For those needing a good night's sleep before a day of diving, the German-owned, three-star Scout's Place Hotel & Dive Center is close to the shops in Windwardside. The 14 rooms, all with sea views and Internet access, are simple and clean. Single room rates start at $79 with breakfast.
Willard's of Saba, the only hotel on the island with a tennis court and the highest property at 2,000 feet, continues the family tradition of the landmark Willard Hotel in Washington. With seven suites and a solar-heated swimming pool, the hotel caters to discerning travelers with money. Gourmet dining in the restaurant is popular with locals, and Wine & Wow Night draws an eclectic crowd at sunset. Cliffside suites start at $250 nightly.
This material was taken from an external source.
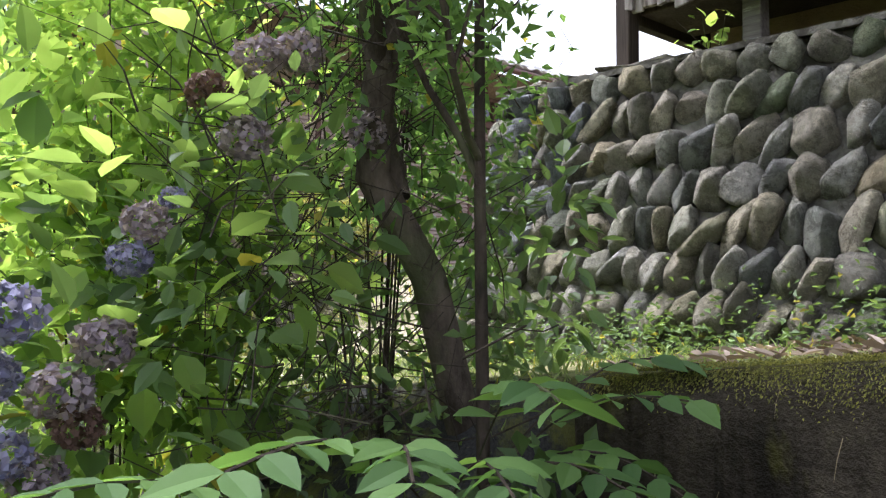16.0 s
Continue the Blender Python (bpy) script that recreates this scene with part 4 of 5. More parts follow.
for x0, pts in ((0.6, [(0.75, 6.6, 3.3), (0.62, 6.5, 3.1), (0.6, 6.45, 2.8), (0.7, 6.5, 2.6), (0.92, 6.6, 2.55), (1.0, 6.65, 2.6)]), (0.5, [(0.6, 6.6, 3.0), (0.62, 6.6, 2.6), (0.7, 6.8, 2.3), (0.95, 7.0, 2.1)]), (1.4, [(1.4, 6.55, 3.0), (1.2, 6.5, 2.75), (1.05, 6.55, 2.6)]), (2.1, [(2.0, 6.5, 2.95), (1.8, 6.55, 2.6), (1.62, 6.7, 2.3)]), (2.3, [(2.4, 6.5, 2.95), (2.35, 6.5, 2.6), (2.55, 6.6, 2.3)])):
    P, soft_line = [np.array(p) for p in pts], []
    for i in range(len(P) - 1):
        a, b, c, d = P[max(i - 1, 0)], P[i], P[i + 1], P[min(i + 2, len(P) - 1)]
        for s in np.linspace(0, 1, 7)[:-1]:
            q = 0.5 * (2 * b + (c - a) * s + (2 * a - 5 * b + 4 * c - d) * s * s + (3 * b - a - 3 * c + d) * s ** 3)
            soft_line.append(tuple(q + rng.normal(size=3) * 0.007))
    vines.tube(soft_line, list(np.linspace(0.0021, 0.0009, len(soft_line))), 4, cap=False)
vine = part("dead_vines", vines, TWIG_DEAD)
tagged(vine, "dense tangle of dead grey brown vines over the eaves", "vines", kind="stuff")
scraps = Geo()
at = [(x, EY + (RY - EY) * f, roof_z(x, EY + (RY - EY) * f) + 0.1 + 0.05 * rng.random()) for x, f in zip(rng.uniform(0.8, 7.2, 2600), rng.uniform(0, 0.9, 2600)) if rng.random() < tangle(x) + 0.08]
leaves(scraps, at, rng.normal(size=(len(at), 3)), rng.uniform(0.025, 0.06, len(at)), 0.6, 0.3, 0.2, rng=rng)
tagged(part("dry_leaves_roof", scraps, LITTER), "dry leaves caught in the dead vines", "leaves", kind="stuff")


def vine_plant(label, spots, size, rng, count, green=LEAF_VINE):
    g, sticks = Geo(), []
    at, way = [], []
    for pts in spots:
        sticks.append(Geo().tube(pts, 0.0025, 4, cap=False))
        pts = np.array(pts, float)
        for j in range(count):
            f = rng.uniform(0, len(pts) - 1.001)
            i = int(f)
            at.append(pts[i] + (pts[i + 1] - pts[i]) * (f - i) + rng.normal(size=3) * 0.04)
            way.append(rng.normal(size=3) + np.array([-0.3, -0.6, -0.6]))
    leaves(g, at, way, rng.uniform(size * 0.6, size * 1.3, len(at)), 0.85, 0.2, 0.25, True, rng)
    top = thing("climbing_vine", label, "vine")
    for s in sticks:
        part("stem", s, BARK_DARK, top)
    part("foliage", g, green, top)
    return top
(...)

For a small island, there are a surprising number of fine eateries. Gate House Cafe, part of the elegant Gate House hotel with a villa nestled among cashew and orange groves, marries French flavors with Caribbean flair and boasts the most extensive wine list on the island.
At the Swinging Doors, opposite the Big Rock Market, chef Eddie Hassell's Sunday night "Cook Your Own Damn Steak" is a big hit with hungry Sabans who barbecue their own dinner while Hassell serves his signature side dishes and endless tales of his days as a U.S. Marine.
Things to do
There are 1,064 steps up to the summit of Mount Scenery; a sign at the base suggests it takes 90 minutes to climb to the top. At the summit is a misty rain forest called Elfin Forest where, if the skies are clear, views of five neighboring islands are spectacular. Trails through Saba National Park are well marked.
At the island's only spa, Saba Day Spa, hikers and divers are grateful for a treatment trifecta in the Ultimate Bliss Rejuvenation package: three hours of scrubbing, wrapping and massaging for $210.
Recreational diving started in the early 1980s by scuba enthusiasts from the U.S. and today is a major part of the tourism product. Saba has 30 dive sites within its Marine Park, reachable via a short boat ride.
Winair has several flights daily to the Juancho E. Yrausquin Airport on Saba. Ferry service is available from St. Maarten on the Dawn II and the Edge three times a week.